Corvette, Sade, and Mariah’s ongoing scheme involves sending a helpless white woman into a luxury department store to cause a distraction (or a mess), allowing them to swipe enough wears and shoes to resell at consignment levels. The film opens with Corvette as a honey pot for the criminal operation, luring men off the dance floor and into her pop-up shop of illegal goods. None of the women is especially a criminal mastermind, so when Corvette hatches a plan to infiltrate Christie’s shops and hopefully make her way to the designer’s rumored $100,000 suits, they find themselves deep in over their heads. This is a shoplifting comedy without any pros at the helm.
Moore is caustically funny, riffing off a schematically sketched cutthroat fashion maven — whose aviator-glasses-clad look is Jenna Lyons adjacent — that reads as puddle-deep on the page, but the recently Oscar-nominated actress sells the outrageous role. Stealing a scene later is Will Poulter as a Christie Smith general store manager, styled in head-to-toe green and a swirling shock of hair like a bitchy queen out of Oz. Riley, best executing his admirably all-over-the-place sensibility in the episodic “I’m a Virgo,” has a gift for outfitting his world with zig-zagging subplots and outré side characters who compel your attention away from the main show. Similar to how “Sorry to Bother You” uncovered a dystopian conspiracy in which powerful white men profited off the backs of Black workers, “I Love Boosters” spirals into a galaxy-brained tangle of out-there ideas rooted in Riley’s publicly communist worldview. It’s a conspiracy so insane that it’s about one molecule away from adrenochrome.

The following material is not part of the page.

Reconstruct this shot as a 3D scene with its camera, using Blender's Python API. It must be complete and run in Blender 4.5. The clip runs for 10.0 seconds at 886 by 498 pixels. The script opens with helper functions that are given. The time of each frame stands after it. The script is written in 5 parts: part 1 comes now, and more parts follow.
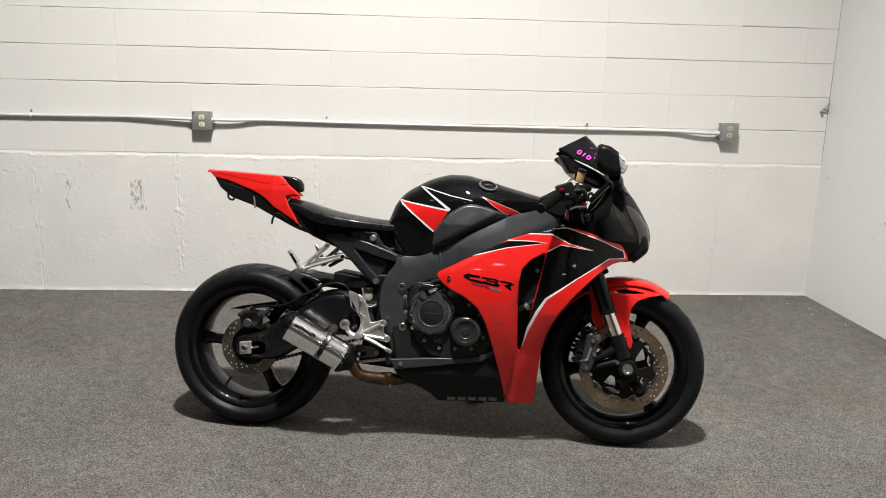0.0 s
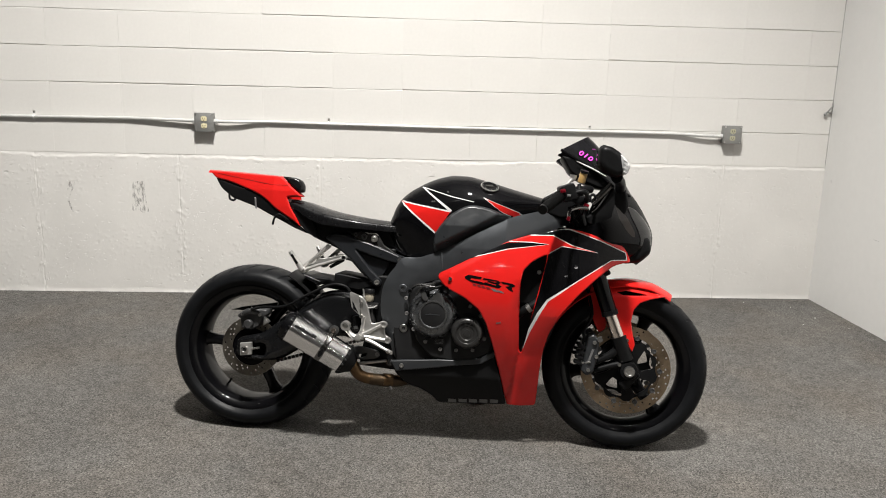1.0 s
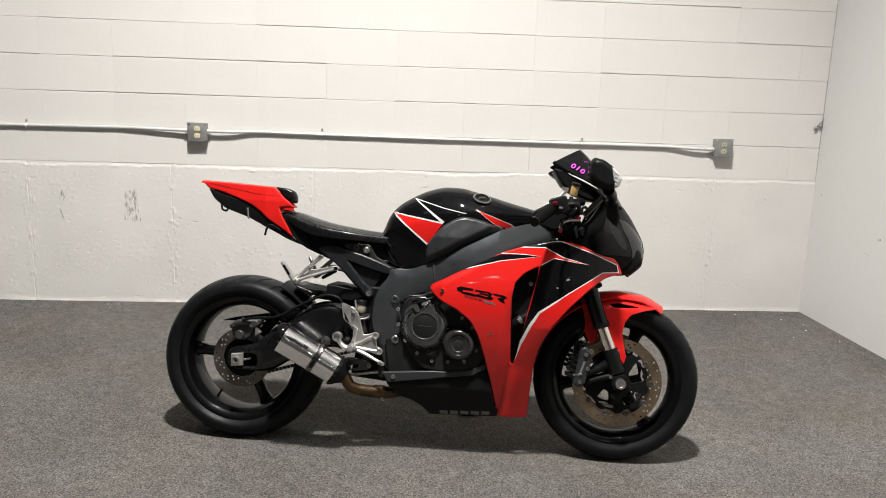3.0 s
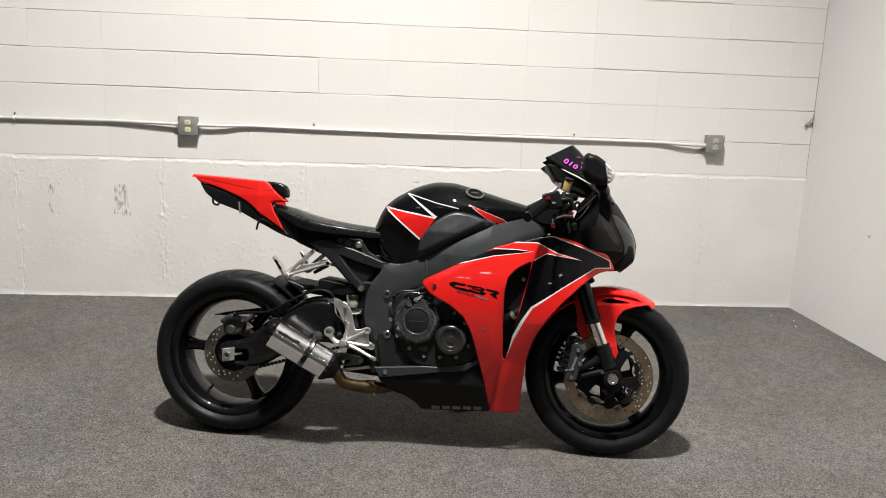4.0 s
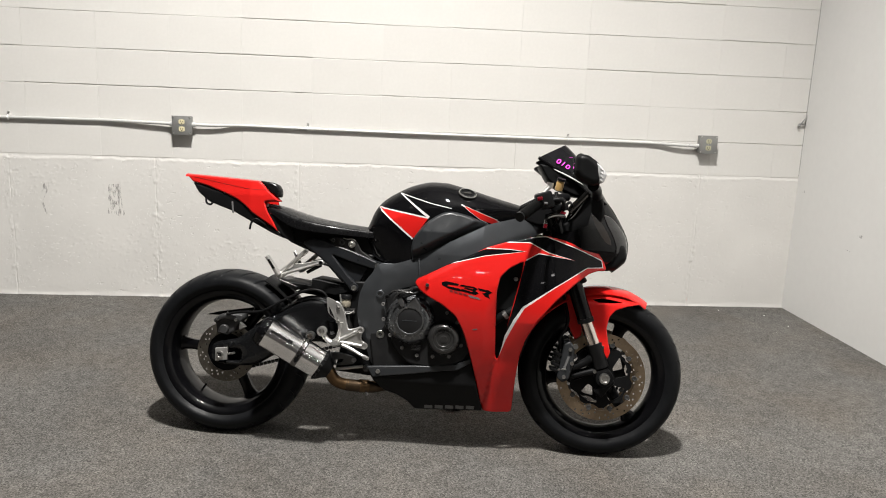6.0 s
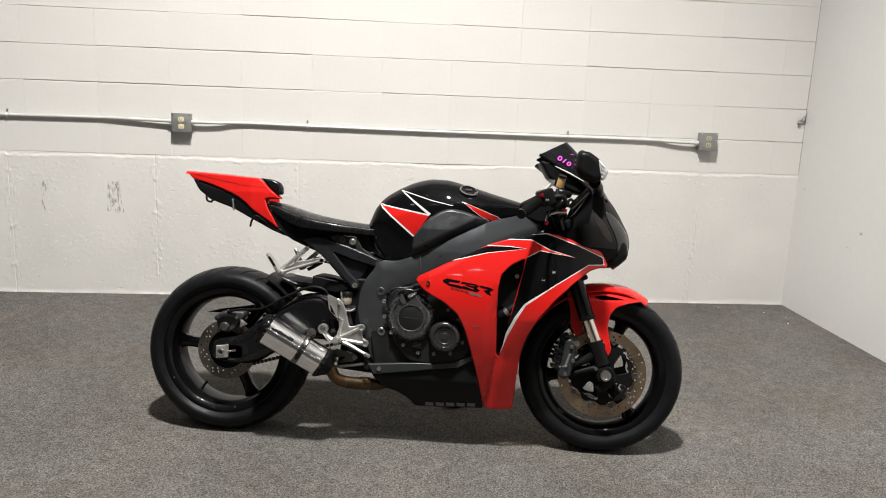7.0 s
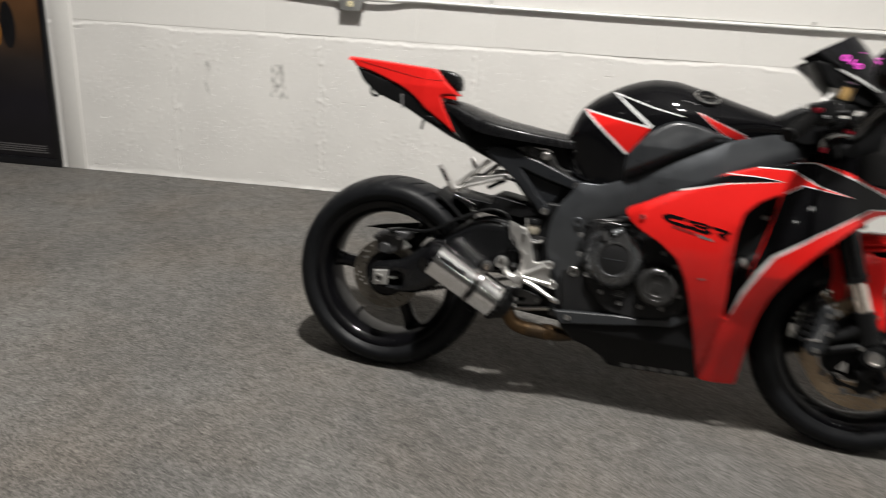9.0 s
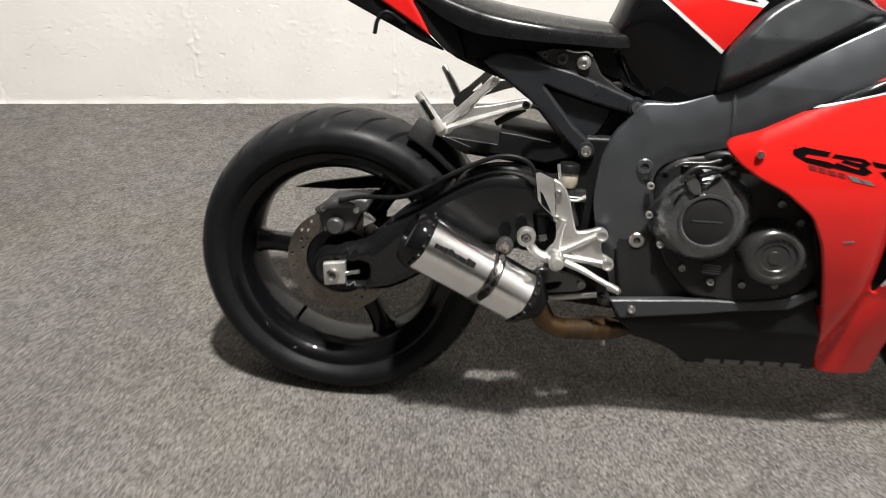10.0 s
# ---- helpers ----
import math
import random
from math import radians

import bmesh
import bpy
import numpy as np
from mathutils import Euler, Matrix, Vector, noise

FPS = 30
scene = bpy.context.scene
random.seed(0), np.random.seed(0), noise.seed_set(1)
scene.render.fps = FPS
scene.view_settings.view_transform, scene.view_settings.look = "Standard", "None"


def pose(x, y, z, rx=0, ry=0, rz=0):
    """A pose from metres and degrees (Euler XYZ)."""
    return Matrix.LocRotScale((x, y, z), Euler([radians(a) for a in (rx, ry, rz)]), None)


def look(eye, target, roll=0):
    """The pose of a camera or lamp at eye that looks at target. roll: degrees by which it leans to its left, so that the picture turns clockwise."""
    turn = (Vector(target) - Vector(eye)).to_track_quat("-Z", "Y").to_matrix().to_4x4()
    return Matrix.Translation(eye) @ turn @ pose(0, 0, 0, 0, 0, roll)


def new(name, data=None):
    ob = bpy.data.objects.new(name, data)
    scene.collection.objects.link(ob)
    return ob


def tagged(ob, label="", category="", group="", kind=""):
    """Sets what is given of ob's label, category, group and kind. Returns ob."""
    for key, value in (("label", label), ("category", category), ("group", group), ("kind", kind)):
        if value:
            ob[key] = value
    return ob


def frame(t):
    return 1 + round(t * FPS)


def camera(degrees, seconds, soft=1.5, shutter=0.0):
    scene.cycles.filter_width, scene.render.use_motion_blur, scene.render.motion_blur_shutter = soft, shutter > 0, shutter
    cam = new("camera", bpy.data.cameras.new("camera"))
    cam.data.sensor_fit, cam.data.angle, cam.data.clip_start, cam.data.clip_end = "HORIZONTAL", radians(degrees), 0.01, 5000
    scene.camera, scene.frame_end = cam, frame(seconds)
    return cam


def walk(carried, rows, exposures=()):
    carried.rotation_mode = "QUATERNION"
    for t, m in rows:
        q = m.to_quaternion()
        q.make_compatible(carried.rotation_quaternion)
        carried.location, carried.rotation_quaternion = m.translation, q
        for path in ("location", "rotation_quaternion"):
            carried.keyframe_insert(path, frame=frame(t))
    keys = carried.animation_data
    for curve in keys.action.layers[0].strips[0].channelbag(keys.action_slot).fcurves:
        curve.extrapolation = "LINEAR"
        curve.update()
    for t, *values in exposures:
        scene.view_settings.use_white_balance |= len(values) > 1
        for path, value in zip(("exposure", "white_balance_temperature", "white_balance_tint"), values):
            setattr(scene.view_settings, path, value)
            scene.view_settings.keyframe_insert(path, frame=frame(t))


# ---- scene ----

That conspiracy happens to involve Don Cheadle in the craziest fat suit and prosthetics you’ve ever seen as the head of a democracy think tank that has pyramid-scheme ideas about invading the rich: Treat people like Peter Thiel, Oprah, and Bill Gates with kindness, and anything could happen. This aspect of the movie, which ends up recalling the Christmas Adventurers of Paul Thomas Anderson’s “One Battle After Another,” is poorly executed and doesn’t make a lot of sense by the time the film has pummelled you with political protest. But “I Love Boosters” does make great use of stop-motion animation as Cheadle and his coterie are revealed as their true selves. Far-flung from the Bay Area of its setting, “I Love Boosters” also brings us to China, where the sweatshop responsible for Christie Smith’s ready-to-wear clothes is in turmoil and protest. And workers are wanting to rise up.
It’s there that the factory heads running up Christie Smith’s sweatshops get their hands on a teleportation device that could help circumvent shipping costs to the United States (tariffs, anybody? Some of these political beats sound very familiar indeed). Jianhu (Poppy Liu, a standout in TV’s “Hacks” and “Dead Ringers” but here underserved) is one factory worker pissed off and fed up; when she brings the teleportation device to the shoplifting Velvet Gang’s attention, the results are more confusing than insightful, and frankly, hampered by what was surely a budget lower than what the ambitions called for.
“I Love Boosters” is also extremely blunt in its metaphors, especially a ball of unpaid parking tickets and lien notices that keeps hurtling at Corvette. Palmer, however, is fantastic; whether or not playing almost the same character she did in “One of Them Days,” the “Nope” star is a tremendously gifted comic actor capable of finding pathos anywhere she goes. Take a line from her that stuck with me: “I’m even lonely when I’m with people.” We can all relate to that. Underserving the film’s strong performances, though, is a relentless score by Tune-Yards, Merrill Garbus’ Oakland-based music project that also soundtracked “Sorry to Bother You.” The music does not give you one second to breathe, even as you’re trying to process this film’s brash and rousing political message.
A late-breaking monologue about Marxist philosophy and how it ties into that teleportation machine does not help make this movie any more accessible to the masses, but Boots Riley deserves applause for his brazen vision. Cinematographer Natasha Braier, too, makes the case for the California Bay Area as a place deserving of more on-location shoots, and specifically Riley’s sci-fi twists on them. He loses grip on the material overall, but as far as genre movies that actually turn out to be political missives go, there are worse entertainments. And with Keke Palmer at the front, you’re always in sure hands. I don’t know if we love boosters, but we certainly like them.
Grade: B
“I Love Boosters” premiered at the 2026 SXSW Film & TV Festival. Neon releases the film on May 22.